** Start of Material **

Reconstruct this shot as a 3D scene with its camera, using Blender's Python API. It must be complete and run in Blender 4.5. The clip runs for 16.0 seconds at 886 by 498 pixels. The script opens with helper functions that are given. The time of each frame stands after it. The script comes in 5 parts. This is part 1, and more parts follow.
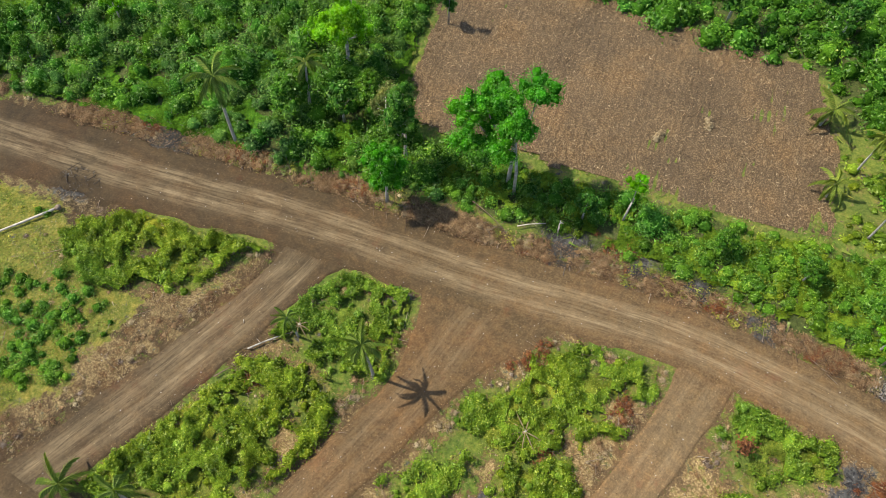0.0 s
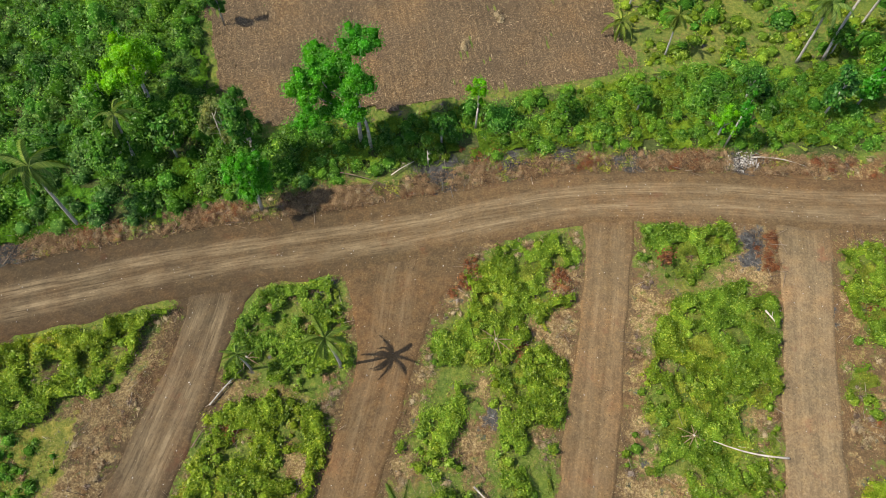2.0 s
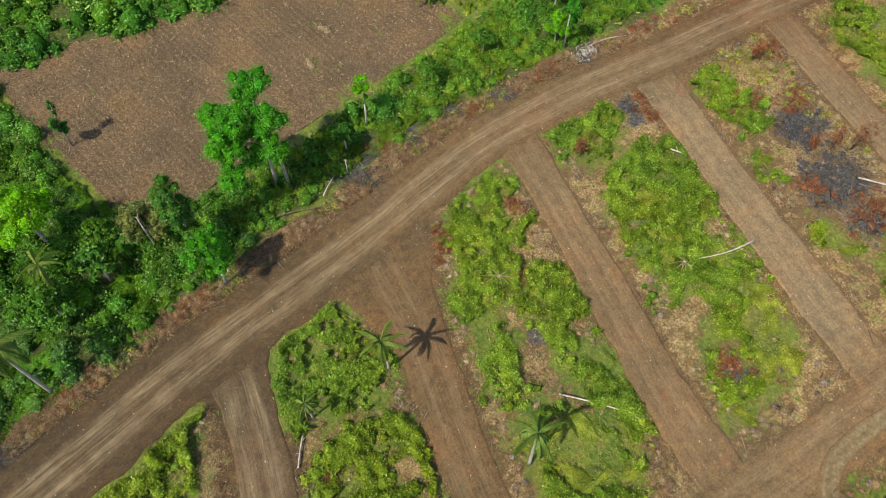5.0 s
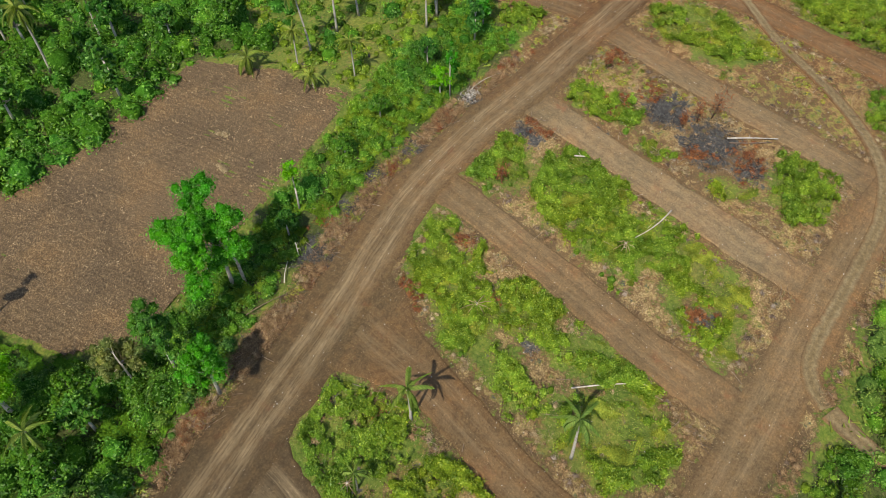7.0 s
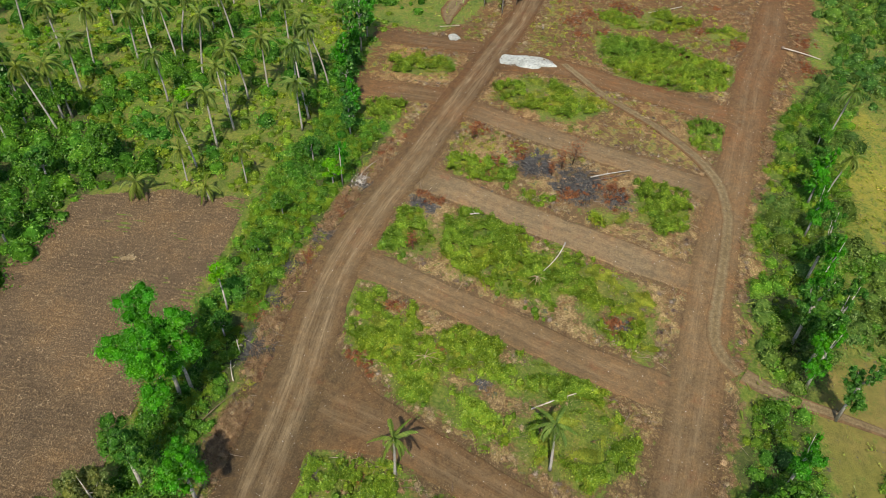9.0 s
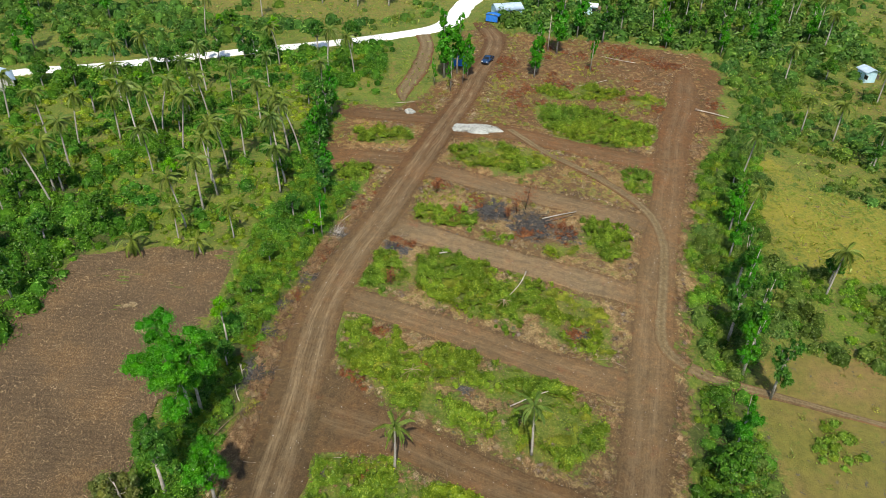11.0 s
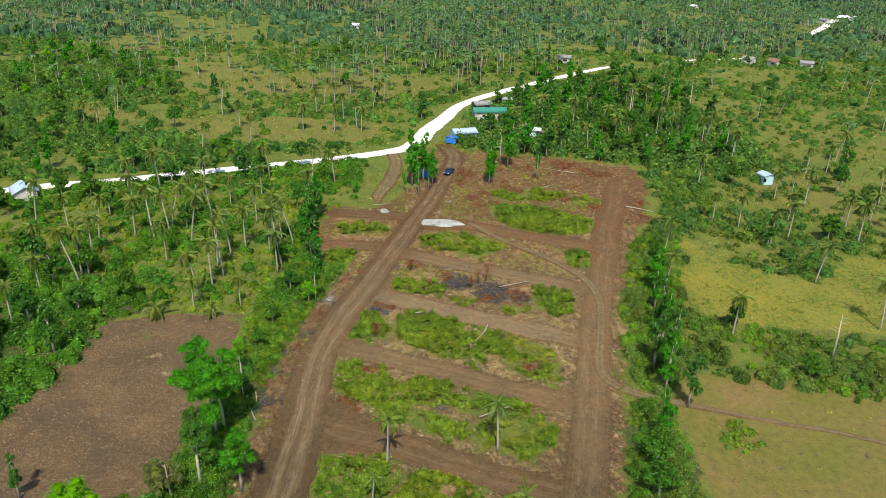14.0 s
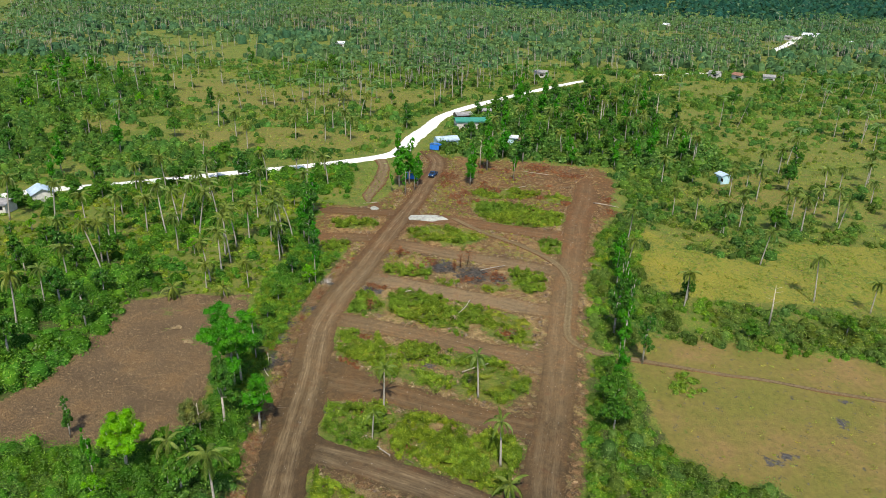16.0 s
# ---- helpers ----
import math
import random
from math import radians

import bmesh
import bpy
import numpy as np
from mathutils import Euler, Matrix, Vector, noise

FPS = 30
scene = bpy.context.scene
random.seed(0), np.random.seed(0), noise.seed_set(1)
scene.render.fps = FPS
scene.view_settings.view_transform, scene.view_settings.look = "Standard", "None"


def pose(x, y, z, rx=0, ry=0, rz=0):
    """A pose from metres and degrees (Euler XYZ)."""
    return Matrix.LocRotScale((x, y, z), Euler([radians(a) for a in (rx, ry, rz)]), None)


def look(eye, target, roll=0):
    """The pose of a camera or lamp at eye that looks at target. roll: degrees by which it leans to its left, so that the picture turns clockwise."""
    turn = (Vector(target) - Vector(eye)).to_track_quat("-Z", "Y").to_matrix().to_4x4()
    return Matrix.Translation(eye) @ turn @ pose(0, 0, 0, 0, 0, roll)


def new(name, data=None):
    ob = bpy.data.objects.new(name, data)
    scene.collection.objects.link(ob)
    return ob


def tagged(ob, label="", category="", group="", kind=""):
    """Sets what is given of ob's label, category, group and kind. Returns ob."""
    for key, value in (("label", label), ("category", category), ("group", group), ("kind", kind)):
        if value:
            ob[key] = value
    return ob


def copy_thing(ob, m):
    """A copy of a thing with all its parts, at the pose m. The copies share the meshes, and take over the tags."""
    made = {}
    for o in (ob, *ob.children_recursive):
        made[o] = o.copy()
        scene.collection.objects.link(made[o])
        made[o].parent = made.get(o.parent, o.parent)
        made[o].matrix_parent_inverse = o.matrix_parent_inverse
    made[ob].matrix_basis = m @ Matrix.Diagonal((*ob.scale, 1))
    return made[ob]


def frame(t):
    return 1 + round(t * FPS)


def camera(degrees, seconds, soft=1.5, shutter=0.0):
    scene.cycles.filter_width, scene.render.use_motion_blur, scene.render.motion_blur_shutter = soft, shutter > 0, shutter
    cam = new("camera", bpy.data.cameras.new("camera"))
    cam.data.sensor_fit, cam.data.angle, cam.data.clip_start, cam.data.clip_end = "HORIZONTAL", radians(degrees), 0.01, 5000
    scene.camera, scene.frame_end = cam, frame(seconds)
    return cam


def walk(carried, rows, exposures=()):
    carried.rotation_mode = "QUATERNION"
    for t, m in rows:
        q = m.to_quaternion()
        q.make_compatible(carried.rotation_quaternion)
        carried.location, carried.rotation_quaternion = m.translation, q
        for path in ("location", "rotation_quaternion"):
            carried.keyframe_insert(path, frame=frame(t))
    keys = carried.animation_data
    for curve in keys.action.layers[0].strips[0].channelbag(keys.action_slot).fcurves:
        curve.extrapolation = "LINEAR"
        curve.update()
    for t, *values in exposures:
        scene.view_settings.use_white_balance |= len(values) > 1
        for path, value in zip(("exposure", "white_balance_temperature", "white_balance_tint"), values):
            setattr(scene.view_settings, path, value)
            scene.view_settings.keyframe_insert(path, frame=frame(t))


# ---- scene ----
cam = camera(63.9, 16.0, soft=0.85)
METRES, EYE, TILT, LEAN, TURN = 107.3, 60.0, 0.0, 0.0, 16.4
ROWS = [
    (0.0, 0.0, 0.0, 0.0, 1.59, -60.5, -0.9),
    (0.5, -0.0148, -0.0048, 0.0011, -6.27, -60.76, -0.87),
    (1.0, -0.0332, -0.009, 0.0019, -14.17, -61.07, -0.78),
    (1.5, -0.054, -0.0113, 0.0029, -21.55, -61.5, -0.64),
    (2.0, -0.0774, -0.011, 0.0035, -28.85, -61.84, -0.59),
    (2.5, -0.102, -0.0079, 0.0046, -35.2, -62.15, -0.51),
    (3.0, -0.1278, -0.002, 0.0059, -40.75, -62.29, -0.4),
    (5.5, -0.25, 0.0688, 0.0139, -66.03, -57.8, -0.27),
    (6.0, -0.2707, 0.0894, 0.0156, -70.71, -56.21, -0.3),
    (6.5, -0.2897, 0.1113, 0.0166, -76.38, -54.35, -0.37),
    (7.0, -0.307, 0.135, 0.0175, -81.94, -52.3, -0.45),
    (7.5, -0.3229, 0.1587, 0.0176, -87.13, -50.3, -0.91),
    (8.0, -0.3382, 0.1809, 0.0187, -91.62, -48.07, -1.33),
    (8.5, -0.3563, 0.1999, 0.0193, -95.51, -45.52, -1.32),
    (9.0, -0.3788, 0.2164, 0.0202, -98.99, -43.04, -1.34),
    (11.5, -0.5313, 0.2884, 0.0268, -105.15, -33.57, -1.52),
    (12.0, -0.5667, 0.3017, 0.0284, -105.93, -31.78, -1.56),
    (12.5, -0.6033, 0.3147, 0.0301, -106.39, -29.81, -1.59),
    (13.0, -0.6407, 0.3278, 0.0316, -106.83, -27.64, -1.63),
    (13.5, -0.6788, 0.3407, 0.0331, -107.21, -25.75, -1.67),
    (14.0, -0.7176, 0.354, 0.0339, -107.73, -24.21, -1.7),
    (14.5, -0.7565, 0.3676, 0.0353, -108.24, -23.65, -1.72),
    (15.0, -0.7953, 0.3815, 0.0367, -108.63, -23.37, -1.69),
    (15.5, -0.8339, 0.3952, 0.0382, -108.89, -23.04, -1.68),
    (16.0, -0.8721, 0.4085, 0.0395, -109.17, -22.7, -1.68),
]
walk(cam, [(t, pose(0, 0, EYE, TILT, LEAN, TURN) @ pose(METRES * x, METRES * y, METRES * z, 90 + pitch, roll, yaw)) for t, x, y, z, yaw, pitch, roll in ROWS],
     [(0.0, 0.62), (1.5, 0.54), (3.0, 0.46), (6.0, 0.36), (9.0, 0.26), (16.0, 0.20)])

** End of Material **

■ Problem requirements
Reproduce the material in full, word for word, and omit the pictures.

■ Answer to the exercise
Reconstruct this shot as a 3D scene with its camera, using Blender's Python API. It must be complete and run in Blender 4.5. The clip runs for 16.0 seconds at 886 by 498 pixels. The script opens with helper functions that are given. The time of each frame stands after it. The script comes in 5 parts. This is part 1, and more parts follow.
0.0 s
2.0 s
5.0 s
7.0 s
9.0 s
11.0 s
14.0 s
16.0 s
# ---- helpers ----
import math
import random
from math import radians

import bmesh
import bpy
import numpy as np
from mathutils import Euler, Matrix, Vector, noise

FPS = 30
scene = bpy.context.scene
random.seed(0), np.random.seed(0), noise.seed_set(1)
scene.render.fps = FPS
scene.view_settings.view_transform, scene.view_settings.look = "Standard", "None"


def pose(x, y, z, rx=0, ry=0, rz=0):
    """A pose from metres and degrees (Euler XYZ)."""
    return Matrix.LocRotScale((x, y, z), Euler([radians(a) for a in (rx, ry, rz)]), None)


def look(eye, target, roll=0):
    """The pose of a camera or lamp at eye that looks at target. roll: degrees by which it leans to its left, so that the picture turns clockwise."""
    turn = (Vector(target) - Vector(eye)).to_track_quat("-Z", "Y").to_matrix().to_4x4()
    return Matrix.Translation(eye) @ turn @ pose(0, 0, 0, 0, 0, roll)


def new(name, data=None):
    ob = bpy.data.objects.new(name, data)
    scene.collection.objects.link(ob)
    return ob


def tagged(ob, label="", category="", group="", kind=""):
    """Sets what is given of ob's label, category, group and kind. Returns ob."""
    for key, value in (("label", label), ("category", category), ("group", group), ("kind", kind)):
        if value:
            ob[key] = value
    return ob


def copy_thing(ob, m):
    """A copy of a thing with all its parts, at the pose m. The copies share the meshes, and take over the tags."""
    made = {}
    for o in (ob, *ob.children_recursive):
        made[o] = o.copy()
        scene.collection.objects.link(made[o])
        made[o].parent = made.get(o.parent, o.parent)
        made[o].matrix_parent_inverse = o.matrix_parent_inverse
    made[ob].matrix_basis = m @ Matrix.Diagonal((*ob.scale, 1))
    return made[ob]


def frame(t):
    return 1 + round(t * FPS)


def camera(degrees, seconds, soft=1.5, shutter=0.0):
    scene.cycles.filter_width, scene.render.use_motion_blur, scene.render.motion_blur_shutter = soft, shutter > 0, shutter
    cam = new("camera", bpy.data.cameras.new("camera"))
    cam.data.sensor_fit, cam.data.angle, cam.data.clip_start, cam.data.clip_end = "HORIZONTAL", radians(degrees), 0.01, 5000
    scene.camera, scene.frame_end = cam, frame(seconds)
    return cam


def walk(carried, rows, exposures=()):
    carried.rotation_mode = "QUATERNION"
    for t, m in rows:
        q = m.to_quaternion()
        q.make_compatible(carried.rotation_quaternion)
        carried.location, carried.rotation_quaternion = m.translation, q
        for path in ("location", "rotation_quaternion"):
            carried.keyframe_insert(path, frame=frame(t))
    keys = carried.animation_data
    for curve in keys.action.layers[0].strips[0].channelbag(keys.action_slot).fcurves:
        curve.extrapolation = "LINEAR"
        curve.update()
    for t, *values in exposures:
        scene.view_settings.use_white_balance |= len(values) > 1
        for path, value in zip(("exposure", "white_balance_temperature", "white_balance_tint"), values):
            setattr(scene.view_settings, path, value)
            scene.view_settings.keyframe_insert(path, frame=frame(t))


# ---- scene ----
cam = camera(63.9, 16.0, soft=0.85)
METRES, EYE, TILT, LEAN, TURN = 107.3, 60.0, 0.0, 0.0, 16.4
ROWS = [
    (0.0, 0.0, 0.0, 0.0, 1.59, -60.5, -0.9),
    (0.5, -0.0148, -0.0048, 0.0011, -6.27, -60.76, -0.87),
    (1.0, -0.0332, -0.009, 0.0019, -14.17, -61.07, -0.78),
    (1.5, -0.054, -0.0113, 0.0029, -21.55, -61.5, -0.64),
    (2.0, -0.0774, -0.011, 0.0035, -28.85, -61.84, -0.59),
    (2.5, -0.102, -0.0079, 0.0046, -35.2, -62.15, -0.51),
    (3.0, -0.1278, -0.002, 0.0059, -40.75, -62.29, -0.4),
    (5.5, -0.25, 0.0688, 0.0139, -66.03, -57.8, -0.27),
    (6.0, -0.2707, 0.0894, 0.0156, -70.71, -56.21, -0.3),
    (6.5, -0.2897, 0.1113, 0.0166, -76.38, -54.35, -0.37),
    (7.0, -0.307, 0.135, 0.0175, -81.94, -52.3, -0.45),
    (7.5, -0.3229, 0.1587, 0.0176, -87.13, -50.3, -0.91),
    (8.0, -0.3382, 0.1809, 0.0187, -91.62, -48.07, -1.33),
    (8.5, -0.3563, 0.1999, 0.0193, -95.51, -45.52, -1.32),
    (9.0, -0.3788, 0.2164, 0.0202, -98.99, -43.04, -1.34),
    (11.5, -0.5313, 0.2884, 0.0268, -105.15, -33.57, -1.52),
    (12.0, -0.5667, 0.3017, 0.0284, -105.93, -31.78, -1.56),
    (12.5, -0.6033, 0.3147, 0.0301, -106.39, -29.81, -1.59),
    (13.0, -0.6407, 0.3278, 0.0316, -106.83, -27.64, -1.63),
    (13.5, -0.6788, 0.3407, 0.0331, -107.21, -25.75, -1.67),
    (14.0, -0.7176, 0.354, 0.0339, -107.73, -24.21, -1.7),
    (14.5, -0.7565, 0.3676, 0.0353, -108.24, -23.65, -1.72),
    (15.0, -0.7953, 0.3815, 0.0367, -108.63, -23.37, -1.69),
    (15.5, -0.8339, 0.3952, 0.0382, -108.89, -23.04, -1.68),
    (16.0, -0.8721, 0.4085, 0.0395, -109.17, -22.7, -1.68),
]
walk(cam, [(t, pose(0, 0, EYE, TILT, LEAN, TURN) @ pose(METRES * x, METRES * y, METRES * z, 90 + pitch, roll, yaw)) for t, x, y, z, yaw, pitch, roll in ROWS],
     [(0.0, 0.62), (1.5, 0.54), (3.0, 0.46), (6.0, 0.36), (9.0, 0.26), (16.0, 0.20)])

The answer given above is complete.